▶ Your task
Gather all lines containing the string "Python" and copy them out.
## START Material for the task
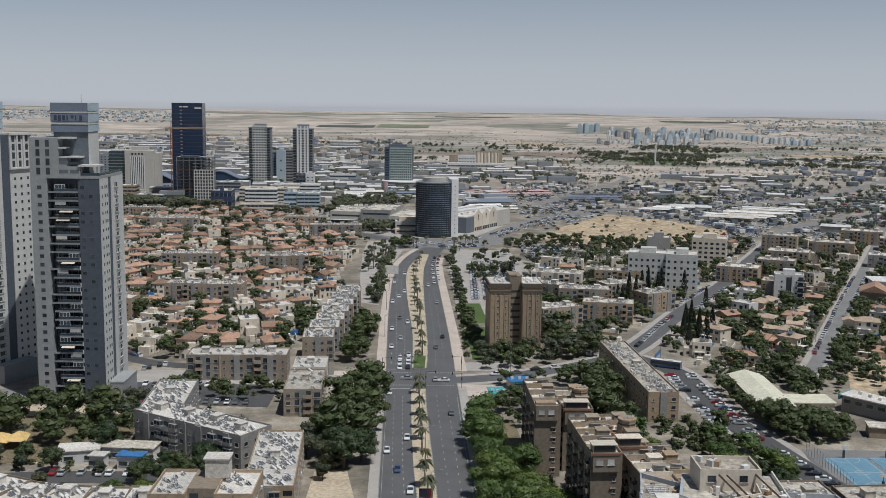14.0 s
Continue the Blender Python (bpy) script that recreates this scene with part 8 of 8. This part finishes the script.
def signal(x, y, rz, arm=3.5):
    b = put("traffic_light", Shape().cyl(0, 0, -0.2, 5.6, 0.09, 6).tube((0, 0, 5.4), (arm, 0, 5.6), 0.06, 5).mesh("pole", "darkmetal"), None, x, y, 0.1, rz)
    tagged(b, "dark traffic light on a pole with arm", "traffic light", "traffic lights")
    for px, pz in ((arm, 5.0), (0.0, 3.0)):
        put("signal_head", Shape().box(px - 0.2, px + 0.2, -0.35, -0.1, pz, pz + 1.0).mesh("signal_head", "darkmetal"), b)


for x, y, rz in ((-12.0, 271, 0), (0.8, 270, 180), (4.2, 270, 0), (15, 276, 180), (-19.5, 500, 0), (-7.5, 503, 180), (-2.6, 480, 0), (10.5, 478, 180), (-19, 478, 0), (11, 503, 180), (-14, 283, 90)):
    signal(x, y, rz)


def billboard():
    x, y = -1.6, 366
    b = base("billboard", x, y, 0.1, 0, "roadside advertising screen in dark blue and red on a post", "billboard")
    b.scale = (0.8, 0.8, 0.8)
    put("post", Shape().box(-0.2, 0.2, -0.15, 0.15, -0.2, 3.0).mesh("post", "darkmetal"), b)
    put("cabinet", Shape().box(-2.2, 2.2, -0.25, 0.25, 3.0, 6.0).mesh("cabinet", "darkmetal"), b)
    put("screen", Shape().box(-2.05, 0.9, -0.29, -0.25, 3.15, 5.85).mesh("screen", "navy"), b)
    put("screen", Shape().box(0.9, 2.05, -0.29, -0.25, 3.15, 5.85).mesh("screen", "red"), b)
    c = base("billboard", -25, 716, 0.1, 0, "large pale roadside billboard on two posts", "billboard")
    for px in (-2.5, 2.5):
        put("post", Shape().box(px - 0.2, px + 0.2, -0.1, 0.1, -0.2, 2.5).mesh("post", "steel"), c)
    put("board", Shape().box(-4, 4, -0.2, 0.2, 2.5, 7.5).mesh("board", "canvas"), c)


billboard()


def canopy_tent(x, y, label, mats, s=1.0):
    b = base("shade_tent", x, y, 0, 15, label, "tent")
    for i, (ox, mt) in enumerate(zip((-4.5, 0.5, 5.5), mats)):
        put("sail", Shape().add([(ox - 4 * s, -3 * s, 3.0), (ox + 2 * s, -4 * s, 2.6), (ox + 3 * s, 3 * s, 3.0), (ox - 3 * s, 4 * s, 2.7), (ox, 0, 5.0)], [(0, 1, 4), (1, 2, 4), (2, 3, 4), (3, 0, 4)]).mesh("sail", mt), b)
        put("mast", Shape().cyl(ox, 0, -0.2, 5.0, 0.1, 6).mesh("mast", "steel"), b)


canopy_tent(-128, 408, "yellow and white stretched shade tent in the park", ("canvas", "yellow", "yellow"))
canopy_tent(-62, 362, "blue and white shade canopies by low sheds", ("canvas", "bluetarp", "canvas"), 0.6)
canopy_tent(165, 408, "teal and white playground shade sails", ("canvas", "tealtin", "tealtin"))
canopy_tent(158, 424, "teal and orange playground shade sails", ("tealtin", "yellow", "bluetarp"), 0.7)
aw = base("awning", -112.5, 341.5, 0, -25, "bright blue canvas awning by the street", "awning")
put("sheet", Shape().box(-2.2, 2.2, -1.6, 1.6, 2.5, 2.62).mesh("sheet", "bluetarp"), aw)
for px, py in ((-2, -1.4), (2, -1.4), (-2, 1.4), (2, 1.4)):
    put("post", Shape().cyl(px, py, -0.1, 2.5, 0.06, 5).mesh("post", "steel"), aw)


def kindergarten():
    for x, y, w, d, rz, m in ((-101, 398, 11, 7, 14, "roofing"), (-84.5, 392.5, 7, 4, -6, "bluetarp"), (-87, 400.5, 15, 6, -4, "roofing_dirty"), (-93.6, 392.2, 4, 3.5, -6, "roofing")):
        b = base("low_pavilion", x, y, 0, rz, "low white pavilion with flat roof in the yard", "pavilion", "yard pavilions")
        put("wall", Shape().box(-w / 2, w / 2, -d / 2, d / 2, -0.3, 4.0).mesh("wall", "white"), b)
        put("roof", Shape().box(-w / 2 - 0.4, w / 2 + 0.4, -d / 2 - 0.4, d / 2 + 0.4, 4.0, 4.25).mesh("roof", m), b)
        for k in (-0.25, 0.25):
            put("window", WINDOW_WIDE, b, w * k, -d / 2, 1.2)
    b = base("bus", -98.6, 281, 0.1, 5, "dark grey city bus on the side street", "bus")
    put("body", Shape().box(-1.25, 1.25, -6, 6, 0.4, 3.1).mesh("body", "slate"), b)
    put("window_band", Shape().box(-1.28, 1.28, -5.8, 5.9, 1.4, 2.5).mesh("window_band", "glass"), b)
    put("roof_unit", Shape().box(-0.8, 0.8, -3, 1, 3.1, 3.4).mesh("roof_unit", "tank"), b)
    for wx in (-1.15, 1.15):
        for wy in (-3.8, 3.6):
            put("wheel", WHEEL, b, wx, wy, 0.45, 0, (1.3, 1.4, 1.4))


kindergarten()


def corner_shop(x, y, w, d, rz, roof, label):
    b = base("corner_shop", x, y, 0, rz, label, "shop", "corner shops")
    put("wall", Shape().box(-w / 2, w / 2, -d / 2, d / 2, -0.3, 3.3).mesh("wall", "cream"), b)
    put("roof", Shape().box(-w / 2 - 0.5, w / 2 + 0.5, -d / 2 - 0.5, d / 2 + 0.5, 3.3, 3.55).mesh("roof", roof), b)
    put("shop_front", Shape().box(-w / 2 + 0.5, w / 2 - 0.5, -d / 2 - 0.06, -d / 2, 0.2, 2.5).mesh("shop_front", "glass"), b)
    put("fascia", Shape().box(-w / 2, w / 2, -d / 2 - 0.2, -d / 2 - 0.062, 2.6, 3.25).mesh("fascia", "tealtin"), b)
    for i in range(3):
        put("roof_unit", Shape().box(-0.5, 0.5, -0.35, 0.35, 3.55, 4.3).mesh("roof_unit", "tank"), b, -w / 3 + i * w / 3, 0.5 - i * 0.6)


corner_shop(22.5, 462, 5, 11, 6, "tealtin", "small corner shop with teal sheet roof")
corner_shop(31.5, 479, 8, 6, 12, "bluetarp", "small corner shop with blue canvas roof")
bus = base("bus", 92.4, 511, 0.06, 62, "white and dark blue city bus in the street", "bus")
put("body", Shape().box(-1.25, 1.25, -6, 6, 0.4, 3.0).mesh("body", "car_blue"), bus)
put("window_band", Shape().box(-1.28, 1.28, -5.8, 5.9, 1.4, 2.5).mesh("window_band", "glass"), bus)
put("roof_panel", Shape().box(-1.2, 1.2, -5.9, 5.9, 3.0, 3.12).box(-0.8, 0.8, -3, 1, 3.12, 3.4).mesh("roof_panel", "tank"), bus)
for wx in (-1.15, 1.15):
    for wy in (-3.8, 3.6):
        put("wheel", WHEEL, bus, wx, wy, 0.45, 0, (1.3, 1.4, 1.4))
tagged(put("rooftop_heaters", far_heaters.mesh("rooftop_heaters", "tank", "panel")), "many white solar water heaters on far roofs", "solar heaters", "", "stuff")
plant()
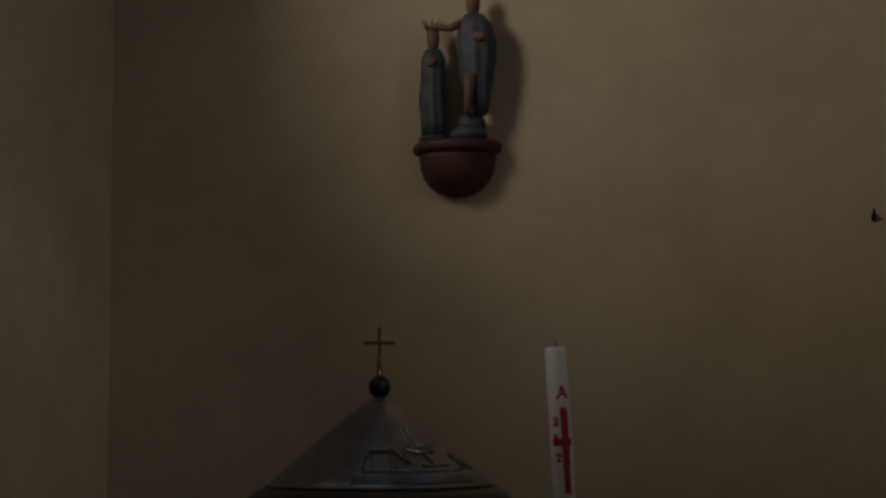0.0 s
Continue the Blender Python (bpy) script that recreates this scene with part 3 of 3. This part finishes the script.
# ---- chair ----
def chair():
    c = thing("chair", -0.527, 7.592, 0, "dark brown wooden chair with a slatted back", "chair")
    c.matrix_basis = c.matrix_basis @ Matrix.Scale(0.962, 4)
    yb = 0.33
    part("seat", prism([(-0.02, 0.482), (-0.024, 0.492), (-0.016, 0.505), (yb + 0.01, 0.492), (yb + 0.02, 0.478), (yb + 0.01, 0.468)], -0.222, 0.212, 0.004), WOOD_CHAIR, c)
    part("seat_frame", box(-0.195, 0.188, 0.005, yb - 0.01, 0.445, 0.482, 0.003), WOOD_CHAIR, c)
    for s in (-1, 1):
        part("front_leg", tube([(s * 0.176, 0.02, 0.48), (s * 0.178, 0.012, 0.30), (s * 0.186, 0.004, 0.12), (s * 0.198, -0.006, 0.0)], 0.021, 12, end=0.014), WOOD_CHAIR, c, smooth=True)
        post = curve_pts([(s * 0.135, yb + 0.02, 0.0), (s * 0.142, yb, 0.25), (s * 0.150, yb - 0.005, 0.47), (s * 0.168, yb + 0.015, 0.64), (s * 0.195, yb + 0.050, 0.82)], 5)
        part("back_post", tube(post, 0.019, 10, end=0.017), WOOD_CHAIR, c, smooth=True)
        part("side_stretcher", tube([(s * 0.182, 0.008, 0.27), (s * 0.145, yb, 0.30)], 0.010, 8), WOOD_CHAIR, c, smooth=True)
        part("side_stretcher", tube([(s * 0.181, 0.008, 0.20), (s * 0.145, yb, 0.235)], 0.010, 8), WOOD_CHAIR, c, smooth=True)
    for z in (0.285, 0.235):
        part("cross_stretcher", tube([(-0.15, yb - 0.02 if z > 0.25 else 0.06, z), (0.15, yb - 0.02 if z > 0.25 else 0.06, z)], 0.011, 8), WOOD_CHAIR, c, smooth=True)
    for x0, x1 in ((-0.042, -0.046), (0.004, 0.004), (0.048, 0.055)):
        part("spindle", tube([(x0, yb, 0.48), (x1, yb + 0.042, 0.80)], 0.009, 8), WOOD_CHAIR, c, smooth=True)
    b = bmesh.new()
    n = 16
    rows = []
    for k in range(n + 1):
        u = -1 + 2 * k / n
        x = u * 0.234
        y = yb + 0.055 - 0.022 * (1 - u * u)
        zt = 0.884 - 0.006 * (1 - u * u)
        zb = 0.800 + 0.004 * (1 - u * u) + (0.02 * max(0, abs(u) - 0.85) / 0.15)
        rows.append([b.verts.new(p) for p in ((x, y - 0.010, zb), (x, y + 0.010, zb), (x, y + 0.018, zt), (x, y - 0.002, zt))])
    for p, q in zip(rows, rows[1:]):
        for k in range(4):
            b.faces.new((p[k], p[(k + 1) % 4], q[(k + 1) % 4], q[k]))
    b.faces.new(rows[0])
    b.faces.new(rows[-1][::-1])
    part("top_rail", b, WOOD_CHAIR, c)
    return c


chair()
seat_sign(-0.527, 7.9275, 0.810, 84, 0, 0.148, 0.078)

# faded round floor marker under the chair
m = thing("floor_sticker", -0.555, 7.81, 0.0, "worn pale round sticker on the floor", "sticker")
b = bmesh.new()
tube([Vector((0.11 * math.cos(t), 0.085 * math.sin(t), 0.0)) for t in (2 * math.pi * q / 28 for q in range(29))], 0.006, 5, b)
tube([(-0.03, -0.02, 0.0), (0.04, 0.03, 0.0)], 0.008, 5, b)
for v in b.verts:
    v.co.z = 0.0006 + max(0.0, v.co.z) * 0.05
part("print", b, PAPER, m)


# ---- statue on its console ----
def console():
    c = thing("wall_console", -1.889, NY, 2.725, "red brown half round wall console", "console")
    c.matrix_basis = c.matrix_basis @ Matrix.Scale(0.947, 4)

    def half(prof, seg=40):
        b = bmesh.new()
        rings = []
        for r, z in prof:
            rings.append([b.verts.new((r * math.cos(a), -r * 0.9 * math.sin(a), z)) for a in (math.pi * k / seg for k in range(seg + 1))])
        for p, q in zip(rings, rings[1:]):
            for k in range(seg):
                b.faces.new((p[k], p[k + 1], q[k + 1], q[k]))
        b.faces.new(rings[0])
        b.faces.new(rings[-1])
        b.faces.new([r[0] for r in rings] + [r[seg] for r in rings][::-1])
        return b
    part("bowl", half([(0.03, 0.0), (0.09, 0.012), (0.14, 0.045), (0.175, 0.09), (0.192, 0.14), (0.198, 0.19), (0.20, 0.215)]), TERRA, c, smooth=True)
    part("shelf", half([(0.20, 0.215), (0.222, 0.222), (0.232, 0.240), (0.230, 0.262), (0.215, 0.275), (0.05, 0.275)]), TERRA, c, smooth=True)
    return c


console()


def statue():
    """Two plain draped upright forms on a rocky foot, one mesh."""
    b = bmesh.new()

    def form(cx, cy, z, prof, mi, folds, turn):
        seg = 48
        rings = []
        for rx, ry, h, ox in prof:
            ring = []
            for k in range(seg):
                a = 2 * math.pi * k / seg
                w = 1 + folds * math.sin(a * 9 + turn + h * 6) * (1.0 if h < 0.75 * prof[-1][2] else 0.2)
                ring.append(b.verts.new((cx + ox + rx * w * math.cos(a), cy + ry * w * math.sin(a), z + h)))
            rings.append(ring)
        for p, q in zip(rings, rings[1:]):
            for k in range(seg):
                b.faces.new((p[k], p[(k + 1) % seg], q[(k + 1) % seg], q[k])).material_index = mi
        b.faces.new(rings[0][::-1]).material_index = mi
        b.faces.new(rings[-1]).material_index = mi

    def lump(c, r, sc, mi):
        n0 = len(b.faces)
        ball(c, r, b, sc, 14)
        b.faces.ensure_lookup_table()
        for f in b.faces[n0:]:
            f.material_index = mi
    lump((-0.105, -0.09, 0.015), 0.085, (0.95, 0.8, 0.35), 0)
    lump((0.075, -0.09, 0.03), 0.10, (1.0, 0.8, 0.5), 0)
    lump((0.09, -0.08, 0.085), 0.075, (0.95, 0.8, 0.9), 0)
    form(-0.105, -0.10, 0.02, [(0.060, 0.05, 0.0, 0), (0.062, 0.05, 0.10, 0), (0.066, 0.050, 0.20, -0.006), (0.060, 0.048, 0.29, 0), (0.063, 0.055, 0.36, 0), (0.062, 0.05, 0.41, 0), (0.040, 0.035, 0.455, 0)], 0, 0.09, 0.4)
    form(-0.105, -0.10, 0.47, [(0.020, 0.02, 0.0, 0), (0.030, 0.032, 0.03, 0), (0.034, 0.036, 0.07, 0), (0.028, 0.03, 0.105, 0), (0.012, 0.012, 0.12, 0)], 1, 0.0, 0)
    form(0.125, -0.10, 0.13, [(0.030, 0.040, 0.0, 0.02), (0.058, 0.048, 0.08, 0.005), (0.080, 0.055, 0.18, 0.0), (0.092, 0.06, 0.28, 0.002), (0.098, 0.06, 0.37, 0.0), (0.088, 0.055, 0.46, -0.008), (0.048, 0.04, 0.515, -0.016)], 0, 0.09, 1.3)
    form(0.105, -0.10, 0.64, [(0.022, 0.02, 0.0, 0), (0.032, 0.034, 0.03, 0), (0.036, 0.038, 0.07, 0), (0.030, 0.03, 0.11, 0), (0.012, 0.012, 0.125, 0)], 1, 0.0, 0)
    n0 = len(b.faces)
    tube([(0.05, -0.11, 0.605), (-0.01, -0.13, 0.575), (-0.06, -0.13, 0.585), (-0.085, -0.12, 0.60)], 0.022, 10, b, end=0.014)
    tube([(0.10, -0.155, 0.33), (0.095, -0.165, 0.22), (0.085, -0.155, 0.12)], 0.030, 10, b, end=0.016)
    ball((-0.10, -0.155, 0.40), 0.028, b, (1.1, 0.8, 0.9), 12)
    ball((0.15, -0.155, 0.52), 0.032, b, (1.2, 0.8, 0.9), 12)
    b.faces.ensure_lookup_table()
    for f in b.faces[n0:]:
        f.material_index = 1
    n0 = len(b.faces)
    for k in range(9):
        a = 2 * math.pi * k / 9
        c, s_ = math.cos(a), math.sin(a)
        tube([(-0.105 + 0.032 * c, -0.10 + 0.032 * s_, 0.575), (-0.105 + 0.055 * c, -0.10 + 0.055 * s_, 0.625)], 0.006, 6, b, end=0.003)
    b.faces.ensure_lookup_table()
    for f in b.faces[n0:]:
        f.material_index = 2
    st = new("statue", mesh_of("statue", b, [ROBE, OCHRE, BRASS], True))
    st.matrix_basis = pose(-1.886, NY - 0.01, 2.725 + 0.258) @ Matrix.Scale(0.947, 4)
    return tagged(st, "painted carving of two plain draped forms on a console", "statue")


statue()
h = thing("wall_hook", 0.060, NY, 2.564, "small dark iron hook in the wall", "hook")
part("plate", box(-0.010, 0.010, -0.010, 0.002, -0.016, 0.018, 0.003), IRON, h)
part("hook", tube(curve_pts([(0, -0.01, 0.01), (0, -0.05, 0.005), (0.004, -0.06, 0.03)], 4), 0.006, 8), IRON, h)

# ---- cord across the row ----
ry = 0.50
c = thing("barrier_cord", 0, ry, 0, "white twisted cord stretched across the row of pews", "cord")
for k in range(3):
    pts = []
    for q in range(161):
        t = q / 160
        x = PX - 0.02 + t * 1.65
        a = q * 0.9 + k * 2 * math.pi / 3
        pts.append((x, 0.0017 * math.cos(a), 0.948 - 0.006 * math.sin(math.pi * t) + 0.0017 * math.sin(a)))
    part("strand", tube(pts, 0.0026, 6), ROPE, c, smooth=True)

# window glazing
wd = tagged(new("window_1"), "tall leaded window in the side wall", "window", kind="structure")
part("window_frame", box(WX - 0.20, WX - 0.15, W_Y0, W_Y0 + 0.05, W_Z0, W_Z1), LEAD, wd)
part("window_frame", box(WX - 0.20, WX - 0.15, W_Y1 - 0.05, W_Y1, W_Z0, W_Z1), LEAD, wd)

# ---- floor tiles: rows across the aisle, joints staggered ----
r = random.Random(3)
lines = [-0.42, -0.10, 0.23, 0.55, 0.88, 1.22, 1.56, 1.93, 2.31, 2.69, 3.02, 3.355, 3.67, 3.98, 4.31, 4.60, 4.90, 5.21, 5.52, 5.83, 6.14, 6.46, 6.78, 7.10, 7.42, 7.74, 8.11]
known = {13: -0.65, 11: -0.532, 10: -0.764, 9: -0.684}


def tile_mesh(w, d, seed):
    q = random.Random(seed)
    b = bmesh.new()
    e = 0.0022
    lo = [b.verts.new((x * w / 2, y * d / 2, -0.006)) for x, y in ((-1, -1), (1, -1), (1, 1), (-1, 1))]
    hi = [b.verts.new((x * (w / 2 - e) + q.uniform(-0.002, 0.002), y * (d / 2 - e) + q.uniform(-0.002, 0.002), q.uniform(-0.0006, 0.0006))) for x, y in ((-1, -1), (1, -1), (1, 1), (-1, 1))]
    b.faces.new(hi)
    for k in range(4):
        b.faces.new((lo[k], lo[(k + 1) % 4], hi[(k + 1) % 4], hi[k]))
    return mesh_of("tile", b, TILE)


rows_of_tiles = list(zip(lines, lines[1:])) + [(-1.90 + 0.37 * k, -1.53 + 0.37 * k) for k in range(4)]
r2 = random.Random(11)
for i, (ya, yb_) in enumerate(rows_of_tiles):
    x0 = known.get(i, r.uniform(-0.85, -0.35))
    cuts = [x0]
    while cuts[0] > -1.1:
        cuts.insert(0, cuts[0] - r.uniform(0.5, 0.66))
    while cuts[-1] < 1.6:
        cuts.append(cuts[-1] + r.uniform(0.5, 0.66))
    while cuts[-1] < EX:
        cuts.append(cuts[-1] + r2.uniform(0.5, 0.66))
    for xa, xb in zip(cuts, cuts[1:]):
        xa, xb = max(xa, -1.071), min(xb, EX)
        if xb - xa < 0.03:
            continue
        ob = new("tile", tile_mesh(xb - xa - 0.003, yb_ - ya - 0.003, int(i * 50 + xa * 7)))
        ob.parent = floor
        ob.matrix_basis = pose((xa + xb) / 2, (ya + yb_) / 2, 0.0)

# boards of the pew platform, laid along the pews
y = -0.34
k = 0
while y < 5.10:
    w = r.uniform(0.115, 0.14)
    b = box(-1.29, 1.29, -w / 2 + 0.002, w / 2 - 0.002, 0, 0.012, 0.002, seg=1)
    pl = new("plank", mesh_of("plank", b, PLANK))
    pl.parent = deck
    pl.matrix_basis = pose(-2.41, y + w / 2, 0.0125)
    y += w
    k += 1
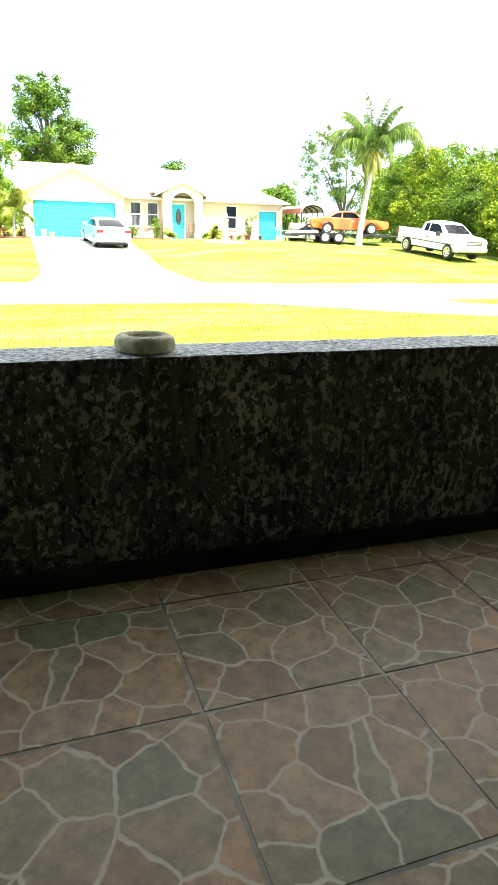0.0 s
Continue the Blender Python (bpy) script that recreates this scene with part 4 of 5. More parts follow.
for k in range(6):
    h = hoop(-2.4 + k * 0.96)
    part("rib", Build().tube(h, [0.04] * len(h), 6), BLACK_METAL, carport)
h0, h1 = hoop(-2.5), hoop(2.5)
cs = Build()
m = len(h0) - 2
cs.v = [(x * k, y, z + dz) for k, dz in ((1.04, 0.07), (1.01, 0.045)) for h in (h0, h1) for x, y, z in h[1:-1]]
for o in (0, 2 * m):
    cs.f += [(o + k, o + k + 1, o + k + 1 + m, o + k + m) for k in range(m - 1)]
cs.f += [(k, k + 1, 2 * m + k + 1, 2 * m + k) for k in range(m - 1)] + [(m + k, m + k + 1, 3 * m + k + 1, 3 * m + k) for k in range(m - 1)]
part("roof_sheet", cs, GREY_POST, carport, "weathered grey-green roof sheet")
part("side_panel", Build().box(-0.95, -0.9, -2.4, 2.4, 1.95, 2.3), RUST_ROOF, carport, "faded red side panel")

# black pickup by the peach house
bp = pickup("black pickup truck outside the peach house", BLACK_PAINT)
place(bp, -51.2, 41.6, 5, 0.02, 1.9)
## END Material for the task
▶ Answer for the task
Continue the Blender Python (bpy) script that recreates this scene with part 8 of 8. This part finishes the script.
Continue the Blender Python (bpy) script that recreates this scene with part 3 of 3. This part finishes the script.
Continue the Blender Python (bpy) script that recreates this scene with part 4 of 5. More parts follow.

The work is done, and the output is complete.